--- start Data excerpt ---

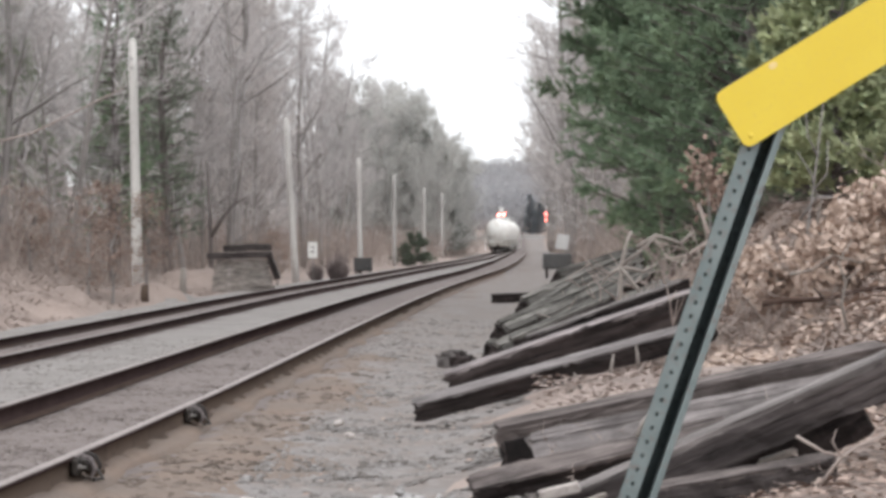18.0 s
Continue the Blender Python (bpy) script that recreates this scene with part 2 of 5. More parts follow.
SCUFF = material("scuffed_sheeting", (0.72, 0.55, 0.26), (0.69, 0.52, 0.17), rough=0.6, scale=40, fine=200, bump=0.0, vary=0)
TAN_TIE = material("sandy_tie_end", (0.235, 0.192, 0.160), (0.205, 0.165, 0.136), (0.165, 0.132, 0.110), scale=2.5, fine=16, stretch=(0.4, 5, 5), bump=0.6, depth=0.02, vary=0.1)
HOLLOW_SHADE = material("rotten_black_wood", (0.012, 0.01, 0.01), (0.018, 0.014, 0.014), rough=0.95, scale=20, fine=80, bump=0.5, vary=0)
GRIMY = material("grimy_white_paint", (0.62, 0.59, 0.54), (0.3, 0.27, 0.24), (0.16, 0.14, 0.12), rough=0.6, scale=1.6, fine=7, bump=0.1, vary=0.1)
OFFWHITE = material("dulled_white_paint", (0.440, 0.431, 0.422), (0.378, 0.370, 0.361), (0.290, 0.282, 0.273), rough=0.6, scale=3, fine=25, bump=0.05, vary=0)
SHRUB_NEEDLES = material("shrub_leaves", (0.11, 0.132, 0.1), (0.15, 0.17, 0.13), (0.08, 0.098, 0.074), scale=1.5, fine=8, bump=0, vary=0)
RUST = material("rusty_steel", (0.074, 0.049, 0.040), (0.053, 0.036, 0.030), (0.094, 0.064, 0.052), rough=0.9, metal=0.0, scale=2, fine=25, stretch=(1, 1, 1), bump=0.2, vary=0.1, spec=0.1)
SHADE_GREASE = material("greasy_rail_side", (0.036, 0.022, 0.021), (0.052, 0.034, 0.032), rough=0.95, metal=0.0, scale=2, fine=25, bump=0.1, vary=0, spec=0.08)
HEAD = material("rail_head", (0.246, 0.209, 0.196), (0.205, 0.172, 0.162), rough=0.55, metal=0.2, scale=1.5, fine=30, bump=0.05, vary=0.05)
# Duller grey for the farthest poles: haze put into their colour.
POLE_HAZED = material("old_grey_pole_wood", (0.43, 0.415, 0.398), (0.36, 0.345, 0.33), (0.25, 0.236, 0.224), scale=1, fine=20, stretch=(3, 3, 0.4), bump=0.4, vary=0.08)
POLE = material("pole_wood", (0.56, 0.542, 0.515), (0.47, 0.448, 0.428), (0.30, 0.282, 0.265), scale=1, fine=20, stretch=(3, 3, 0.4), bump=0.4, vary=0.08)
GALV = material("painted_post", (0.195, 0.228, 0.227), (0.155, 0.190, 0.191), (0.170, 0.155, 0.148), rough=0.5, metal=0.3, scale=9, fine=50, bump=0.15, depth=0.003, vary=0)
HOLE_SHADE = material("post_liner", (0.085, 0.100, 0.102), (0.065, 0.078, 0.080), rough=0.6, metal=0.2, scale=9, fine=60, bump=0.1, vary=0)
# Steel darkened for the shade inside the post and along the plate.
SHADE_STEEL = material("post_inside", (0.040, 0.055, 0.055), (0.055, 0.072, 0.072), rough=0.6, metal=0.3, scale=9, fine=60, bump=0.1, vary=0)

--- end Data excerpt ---

**Exercise brief**
Repeat the data exactly, without the pictures.

**The completed task**
18.0 s
Continue the Blender Python (bpy) script that recreates this scene with part 2 of 5. More parts follow.
SCUFF = material("scuffed_sheeting", (0.72, 0.55, 0.26), (0.69, 0.52, 0.17), rough=0.6, scale=40, fine=200, bump=0.0, vary=0)
TAN_TIE = material("sandy_tie_end", (0.235, 0.192, 0.160), (0.205, 0.165, 0.136), (0.165, 0.132, 0.110), scale=2.5, fine=16, stretch=(0.4, 5, 5), bump=0.6, depth=0.02, vary=0.1)
HOLLOW_SHADE = material("rotten_black_wood", (0.012, 0.01, 0.01), (0.018, 0.014, 0.014), rough=0.95, scale=20, fine=80, bump=0.5, vary=0)
GRIMY = material("grimy_white_paint", (0.62, 0.59, 0.54), (0.3, 0.27, 0.24), (0.16, 0.14, 0.12), rough=0.6, scale=1.6, fine=7, bump=0.1, vary=0.1)
OFFWHITE = material("dulled_white_paint", (0.440, 0.431, 0.422), (0.378, 0.370, 0.361), (0.290, 0.282, 0.273), rough=0.6, scale=3, fine=25, bump=0.05, vary=0)
SHRUB_NEEDLES = material("shrub_leaves", (0.11, 0.132, 0.1), (0.15, 0.17, 0.13), (0.08, 0.098, 0.074), scale=1.5, fine=8, bump=0, vary=0)
RUST = material("rusty_steel", (0.074, 0.049, 0.040), (0.053, 0.036, 0.030), (0.094, 0.064, 0.052), rough=0.9, metal=0.0, scale=2, fine=25, stretch=(1, 1, 1), bump=0.2, vary=0.1, spec=0.1)
SHADE_GREASE = material("greasy_rail_side", (0.036, 0.022, 0.021), (0.052, 0.034, 0.032), rough=0.95, metal=0.0, scale=2, fine=25, bump=0.1, vary=0, spec=0.08)
HEAD = material("rail_head", (0.246, 0.209, 0.196), (0.205, 0.172, 0.162), rough=0.55, metal=0.2, scale=1.5, fine=30, bump=0.05, vary=0.05)
# Duller grey for the farthest poles: haze put into their colour.
POLE_HAZED = material("old_grey_pole_wood", (0.43, 0.415, 0.398), (0.36, 0.345, 0.33), (0.25, 0.236, 0.224), scale=1, fine=20, stretch=(3, 3, 0.4), bump=0.4, vary=0.08)
POLE = material("pole_wood", (0.56, 0.542, 0.515), (0.47, 0.448, 0.428), (0.30, 0.282, 0.265), scale=1, fine=20, stretch=(3, 3, 0.4), bump=0.4, vary=0.08)
GALV = material("painted_post", (0.195, 0.228, 0.227), (0.155, 0.190, 0.191), (0.170, 0.155, 0.148), rough=0.5, metal=0.3, scale=9, fine=50, bump=0.15, depth=0.003, vary=0)
HOLE_SHADE = material("post_liner", (0.085, 0.100, 0.102), (0.065, 0.078, 0.080), rough=0.6, metal=0.2, scale=9, fine=60, bump=0.1, vary=0)
# Steel darkened for the shade inside the post and along the plate.
SHADE_STEEL = material("post_inside", (0.040, 0.055, 0.055), (0.055, 0.072, 0.072), rough=0.6, metal=0.3, scale=9, fine=60, bump=0.1, vary=0)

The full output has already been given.